Originally, we had intended to sing along to our old high school choir CDs (yes, CDs because I’m a Luddite and yes, high school because I’ve known Lizz since I was twelve) and old musicals like Les Misérables and The Phantom of the Opera (London cast recordings because OF COURSE LONDON RECORDINGS). But alas, no CD player in the Niro because these cars are for the 21st century.
Instead, since Lizz is of this century, she used the Kia’s handy Bluetooth function and synced up her phone to the car’s touch screen. We first listened to a bunch of 90s music but then, Lizz realized I was a Hamilton virgin.
This could not stand so thus, I was indoctrinated into the world of Hamilton.
We almost died because (spoiler alert) I forgot that Hamilton’s kid died and that song destroyed me. I was driving up the Grapevine (what is it with the Grapevine that I’m always either getting speeding tickets or trying not to die while driving it) and all of a sudden, I CAN’T SEE BECAUSE I’M WEEPING.
I’m still not over it.
But now, I’m obsessed with Hamilton and on the drive home, I demanded (I mean, asked nicely) to hear it again. And since my memories of The 5 are directionally based, I will now always think of Hamilton and the Kia when I drive up the Grapevine because I was trying not to kill us as I was wiping my face from all my eye leakage.

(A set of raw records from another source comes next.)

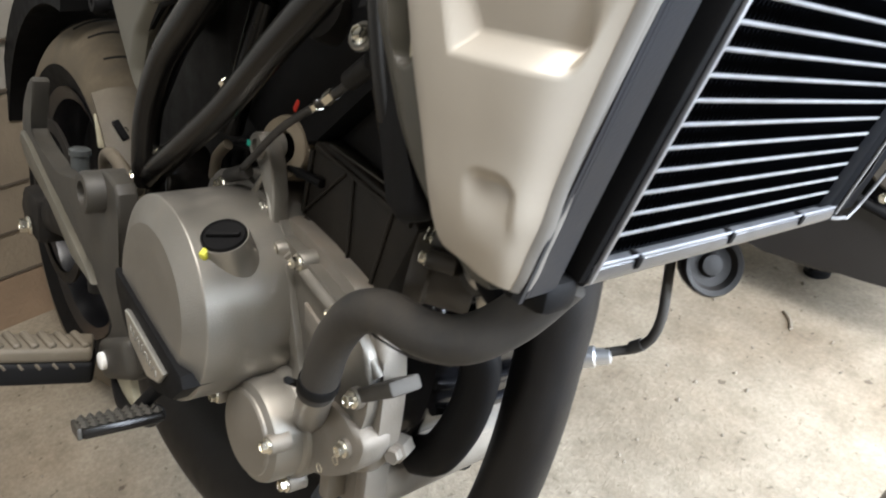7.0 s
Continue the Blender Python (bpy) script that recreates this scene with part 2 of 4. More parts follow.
def zpanel(poly, depth, thick=0.004, nz=40, nx=40, roll=0.004, width=0.012):
    """A curved panel with the outline poly (x, z), at y = depth(x, z), its rim rolled inwards."""
    zs = [p[1] for p in poly]
    z0, z1 = min(zs), max(zs)
    rows = []
    for i in range(nz + 1):
        z = z0 + (z1 - z0) * (0.002 + 0.996 * i / nz)
        a, b = spans(poly, z)
        row = []
        for j in range(nx + 1):
            x = a + (b - a) * j / nx
            edge = min(x - a, b - x, (z - z0) * 1.0, (z1 - z) * 1.0)
            e = max(0.0, 1 - edge / width)
            row.append(Vector((x, depth(x, z) + roll * e * e, z)))
        rows.append(row)
    return sheet(rows, thick)


def step01(x):
    x = max(0.0, min(1.0, x))
    return x * x * (3 - 2 * x)


BOLTS = {}


def bolt_mesh(r):
    """A flanged hexagon bolt head, z outwards."""
    key = round(r, 4)
    if key not in BOLTS:
        bm = lathe([(r * 1.35, 0), (r * 1.35, r * 0.22), (r * 1.05, r * 0.4)], Matrix(), 18)
        hexa = lathe([(r * 0.98, r * 0.3), (r * 0.98, r * 1.15), (r * 0.86, r * 1.3), (r * 0.62, r * 1.3), (r * 0.55, r * 1.1)], Matrix(), 6)
        me = bpy.data.meshes.new("tmp")
        hexa.to_mesh(me)
        hexa.free()
        bm.from_mesh(me)
        bpy.data.meshes.remove(me)
        me = bpy.data.meshes.new("bolt")
        bmesh.ops.recalc_face_normals(bm, faces=bm.faces)
        bm.to_mesh(me)
        bm.free()
        me.materials.append(M_ZINC)
        for p in me.polygons:
            p.use_smooth = True
        me.set_sharp_from_angle(angle=radians(30))
        BOLTS[key] = me
    return BOLTS[key]


def bolt(p, parent, r=0.0042, d=OUT, roll=0.0):
    ob = new("bolt", bolt_mesh(r))
    ob.parent = parent
    ob.matrix_basis = aim(p, d, roll)
    return ob


def wheel(name, c, R, w, parent, dustmat, label):
    prof = []
    for k in range(25):
        a = math.pi * k / 24
        prof.append((R - w * 0.42 + w * 0.42 * math.sin(a), -w / 2 * math.cos(a)))
    prof = [(R * 0.66, -w * 0.42)] + prof + [(R * 0.66, w * 0.42)]
    hub = new(name)
    hub.parent = parent
    hub["label"] = label
    m = aim(c, OUT)
    part("tyre", lathe(prof[:2], m, 96, False), M_BLACK, hub, "black tyre sidewall", 60)
    part("tread", lathe(prof[1:26], m, 96, False), dustmat, hub, "dusty tyre tread", 60)
    part("tyre", lathe(prof[25:], m, 96, False), M_BLACK, hub, "black tyre sidewall", 60)
    part("rim", lathe([(R * 0.66, -w * 0.44), (R * 0.64, -w * 0.3), (R * 0.58, -w * 0.1), (R * 0.58, w * 0.1), (R * 0.64, w * 0.3), (R * 0.66, w * 0.44), (R * 0.6, w * 0.4), (R * 0.56, 0.0), (R * 0.6, -w * 0.4)], m, 72), M_GLOSS, hub)
    for k in range(5):
        a = 2 * math.pi * k / 5 + 0.3
        part("spoke", tube([m @ Vector((0.03 * math.cos(a), 0.03 * math.sin(a), 0)), m @ Vector((R * 0.6 * math.cos(a + 0.1), R * 0.6 * math.sin(a + 0.1), 0))], 0.013, 12, flat=1.4), M_GLOSS, hub)
    # Black disc added to stand for the dark shade inside the wheel.
    part("wheel_shade_disc", lathe([(0.02, -0.02), (R * 0.6, -0.012), (R * 0.6, 0.012), (0.02, 0.02)], m, 48), M_BLACK, hub)
    part("hub_body", lathe([(0.035, -0.06), (0.04, 0), (0.035, 0.06)], m, 32), M_GLOSS, hub)
    return hub



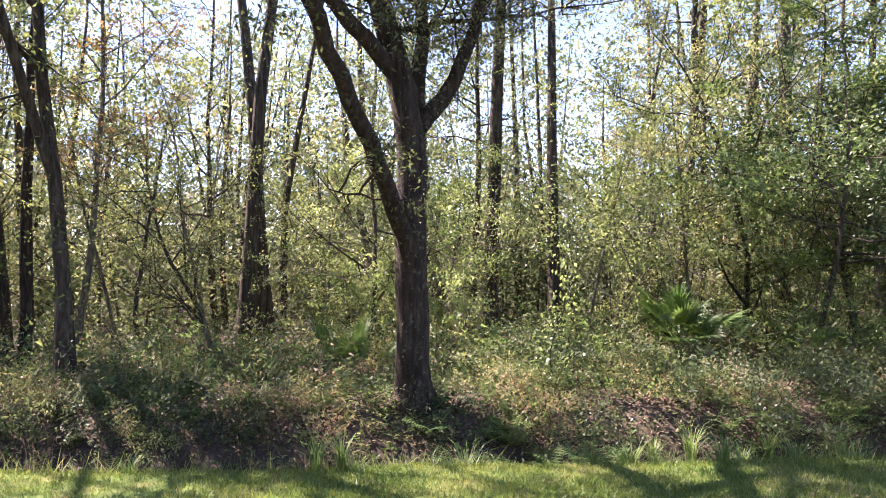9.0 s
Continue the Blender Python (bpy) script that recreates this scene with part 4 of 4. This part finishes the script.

Incidentally, I’m really disappointed my car doesn’t have the blind spot alert lights on the side mirrors like the Kia Niro does. I cannot tell you how amazing these were to have – especially when driving around LA.
I particularly appreciated the beeping the Niro would make if I attempted to change lanes and a car was still in my blind spot. There are way too many cars in LA and though I drove there for nearly a decade and used to be a ruthless driver, 14 years back in the Bay Area (as well as having 4 kids and driving a minivan) have made me soft and worthless as a driver.
I need the blind spot alerts back in my life so I don’t give myself whiplash checking mirrors and lanes whenever I make a lane change in my giant minivan. I’m hoping I can check out the Kia Sedona when I go visit Seattle in August with all my kids and crap piled in it.
At any rate, I’m super grateful to Kia and DriveShopUSA for trusting me with their car and letting me be part of their story. Now, I have more layers to my memories of The 5.Since my memories of The 5 are directionally based, I will now always think of Hamilton and the Kia Niro when I drive up the Grapevine because I was trying not to kill us as I was wiping my face from all my eye leakage.
In fact, it’s kinda like time travel.
Every time I drive The 5, I see so much of my past as the scenery flies by. I think of mostly happy memories of my college self, my young adulthood, driving up and down once a month to see Hapa Papa, and now, as a parent with my ever increasing brood of children. Perhaps, one day in the future, I will be driving one of them to their first year at UCLA and I will once again, be a little bit bored, a little excited, and A LOT nervous.